The study by peer-to-peer platform Zopa also found that over two thirds of UK adults have accepted the first car finance deal offered to them at a dealership, without shopping around.

“Buying a car is a major financial decision, yet it’s so complex it’s nearly impossible for people to work out the best finance option,” said Didier Baclin, chief product officer at Zopa.

In March, the Financial Conduct Authority (FCA) found that some people using finance to buy a car are overcharged on their interest payments by £1,000 or more because of the way lenders pay commissions to motor dealers.

The regulator said the current model, which allows brokers to set customer interest rates, leads to car buyers paying significantly more for their motor finance.

It is assessing the options for intervening in the market, which could include banning certain types of commission model.

Common finance options explained

Hire purchase deals

After paying a deposit – typically around 10% – you pay monthly instalments, which cover the cost of the car plus interest, for the duration of the agreement.

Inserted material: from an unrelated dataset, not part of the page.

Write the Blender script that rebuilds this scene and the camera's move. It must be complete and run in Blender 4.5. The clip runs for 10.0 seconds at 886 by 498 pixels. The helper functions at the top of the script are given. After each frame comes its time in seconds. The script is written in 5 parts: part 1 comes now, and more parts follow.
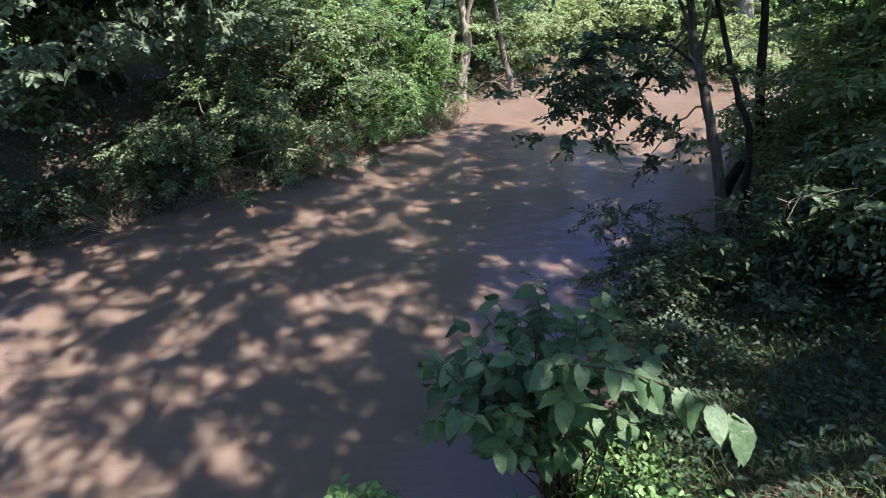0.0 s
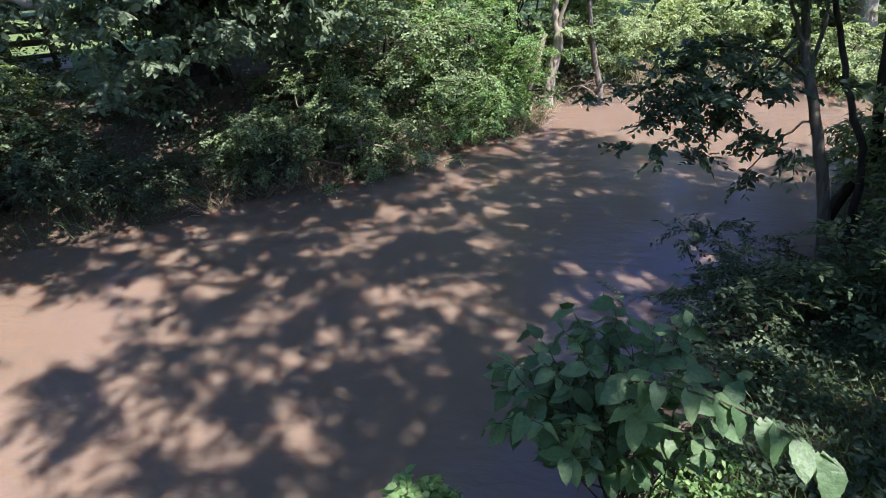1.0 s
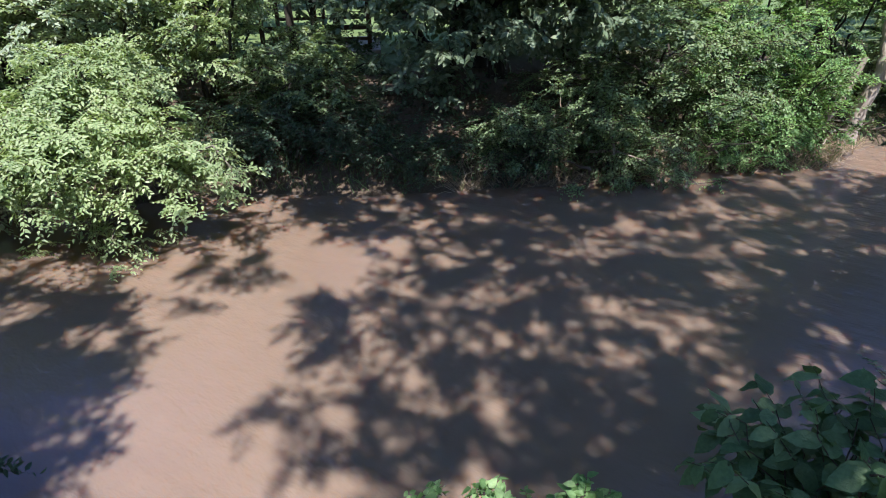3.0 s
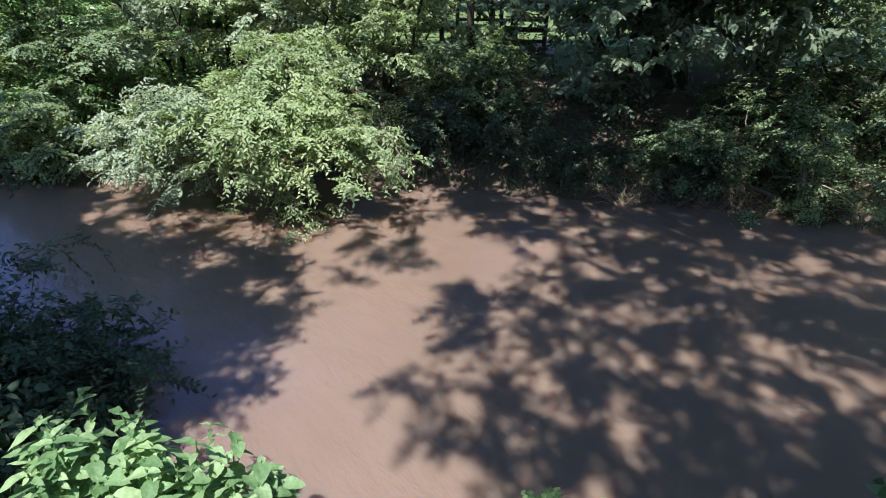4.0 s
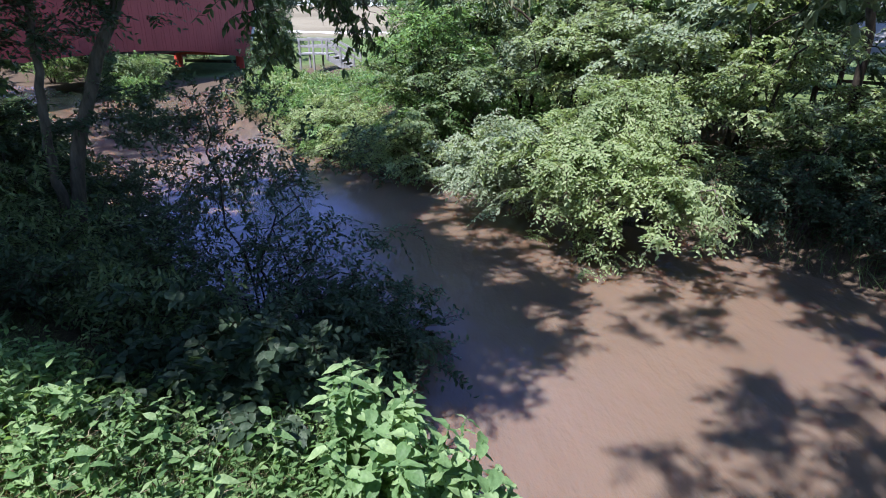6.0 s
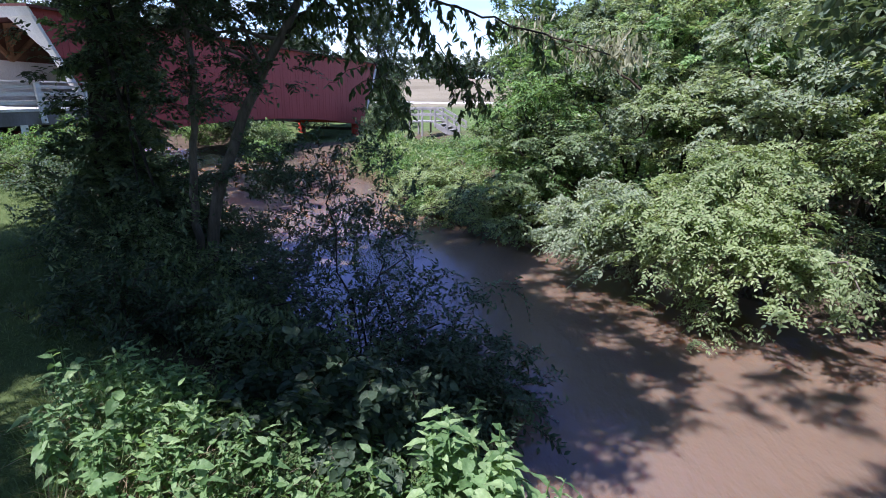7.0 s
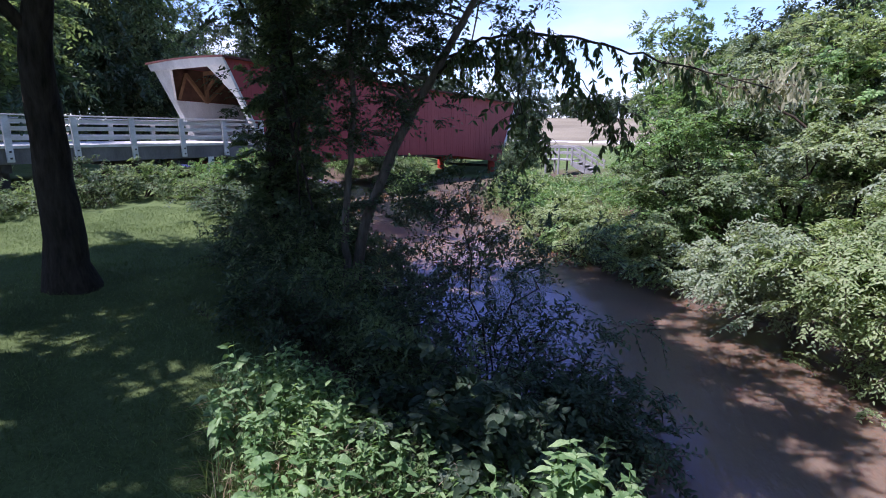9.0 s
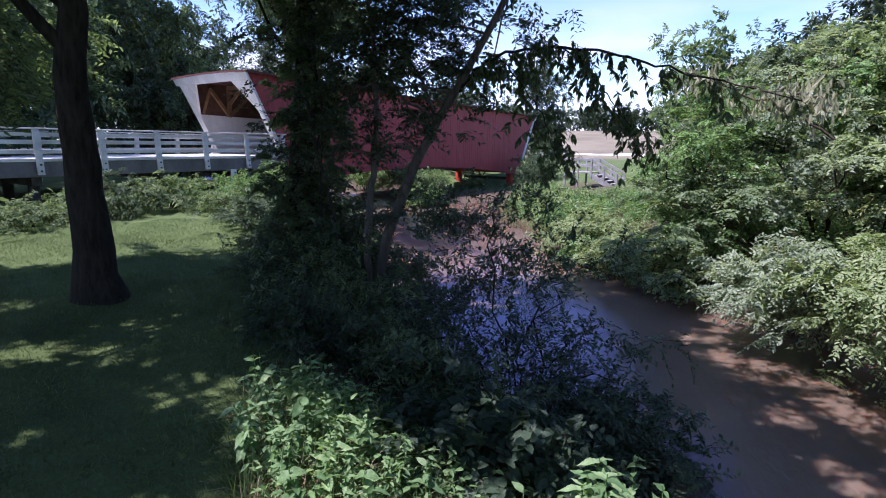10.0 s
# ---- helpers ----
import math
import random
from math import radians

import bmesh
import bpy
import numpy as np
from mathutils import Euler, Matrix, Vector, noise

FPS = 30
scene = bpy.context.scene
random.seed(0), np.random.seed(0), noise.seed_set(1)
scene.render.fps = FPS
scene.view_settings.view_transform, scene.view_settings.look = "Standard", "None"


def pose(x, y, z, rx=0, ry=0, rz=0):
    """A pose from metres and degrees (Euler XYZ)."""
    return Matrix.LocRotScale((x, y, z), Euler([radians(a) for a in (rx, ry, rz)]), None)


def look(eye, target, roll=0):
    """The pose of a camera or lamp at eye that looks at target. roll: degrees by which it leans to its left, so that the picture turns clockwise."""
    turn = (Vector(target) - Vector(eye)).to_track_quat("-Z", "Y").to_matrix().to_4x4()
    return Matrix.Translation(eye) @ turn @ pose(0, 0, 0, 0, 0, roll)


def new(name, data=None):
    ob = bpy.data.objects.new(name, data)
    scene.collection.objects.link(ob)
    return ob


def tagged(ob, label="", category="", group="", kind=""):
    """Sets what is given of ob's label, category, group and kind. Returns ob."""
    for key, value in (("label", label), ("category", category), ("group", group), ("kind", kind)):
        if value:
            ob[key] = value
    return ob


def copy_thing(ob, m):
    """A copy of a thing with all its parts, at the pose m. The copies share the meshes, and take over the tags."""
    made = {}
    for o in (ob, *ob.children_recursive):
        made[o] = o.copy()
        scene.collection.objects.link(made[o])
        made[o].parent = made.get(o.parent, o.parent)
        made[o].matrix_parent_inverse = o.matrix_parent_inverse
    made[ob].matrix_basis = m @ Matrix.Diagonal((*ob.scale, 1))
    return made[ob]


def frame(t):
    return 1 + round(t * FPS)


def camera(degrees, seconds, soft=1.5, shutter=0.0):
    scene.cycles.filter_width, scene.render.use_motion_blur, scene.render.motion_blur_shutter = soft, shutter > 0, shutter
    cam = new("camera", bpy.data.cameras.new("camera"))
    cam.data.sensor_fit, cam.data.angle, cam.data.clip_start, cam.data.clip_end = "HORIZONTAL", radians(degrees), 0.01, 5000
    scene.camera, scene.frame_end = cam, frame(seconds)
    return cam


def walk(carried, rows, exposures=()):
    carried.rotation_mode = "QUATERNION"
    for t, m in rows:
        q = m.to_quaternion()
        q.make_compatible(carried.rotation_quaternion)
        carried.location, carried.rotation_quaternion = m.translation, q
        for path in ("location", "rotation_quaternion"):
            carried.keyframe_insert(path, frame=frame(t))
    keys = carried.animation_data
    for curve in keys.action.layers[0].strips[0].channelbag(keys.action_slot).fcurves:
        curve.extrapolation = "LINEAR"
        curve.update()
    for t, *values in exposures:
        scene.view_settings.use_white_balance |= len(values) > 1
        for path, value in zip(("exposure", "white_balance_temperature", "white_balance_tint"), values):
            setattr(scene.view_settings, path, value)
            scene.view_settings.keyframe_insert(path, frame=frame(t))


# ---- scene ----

A hire purchase deal, subject to you meeting the lender’s criteria, can enable you to borrow a larger sum of money than is available under a personal loan. The finance company ‘buys’ the car and ‘takes it’ as security meaning that you do not own the car until the loan has been repaid.

If you default on the payments the lender can repossess the car. You are unable to sell the car until the loan has been repaid.

Personal Contract Purchase (PCP)

This is where a finance company buys the car and you pay a deposit and monthly instalments to use it until the contract expires.

At the start of the contract, the finance company gives the car a Guaranteed Final Value (GFV). The GFV will depend on the deposit paid, your monthly instalments and annual mileage.

At the end of the contract, you have the option to make a payment equalling the GFV and take full ownership of the car, hand the car back to settle the remaining finance or if the car is worth more than the GFV – use the difference in value as a deposit towards another car.

Payments under a PCP can be lower than for other types of car finance. A PCP allows you to drive a new car every few years without owning it (if you don’t want to).

PCP contracts impose a mileage limit and penalties apply if you exceed it. Over the term of the PCP you may have only paid off the car’s depreciation so at the end of the contract you will not have any equity in the car.

PCP can work out as an expensive route to car ownership, so it’s important to calculate the total cost of the deposit, GFV and monthly payments.


A personal leasing arrangement allows you to drive a new car for an agreed period and number of miles – without owning it. Leasing arrangements may include other costs such as servicing, tax and insurance.

Without the need to buy or sell a car, changing vehicles is easier under a personal leasing arrangement and monthly payments tend to be lower.

The leasing company bears the cost of the car’s depreciation but no matter how long you lease the car for, you won’t own it. A mileage limit usually applies, with penalties for exceeding it, and you may face extra fees for any damage or wear and tear to the car.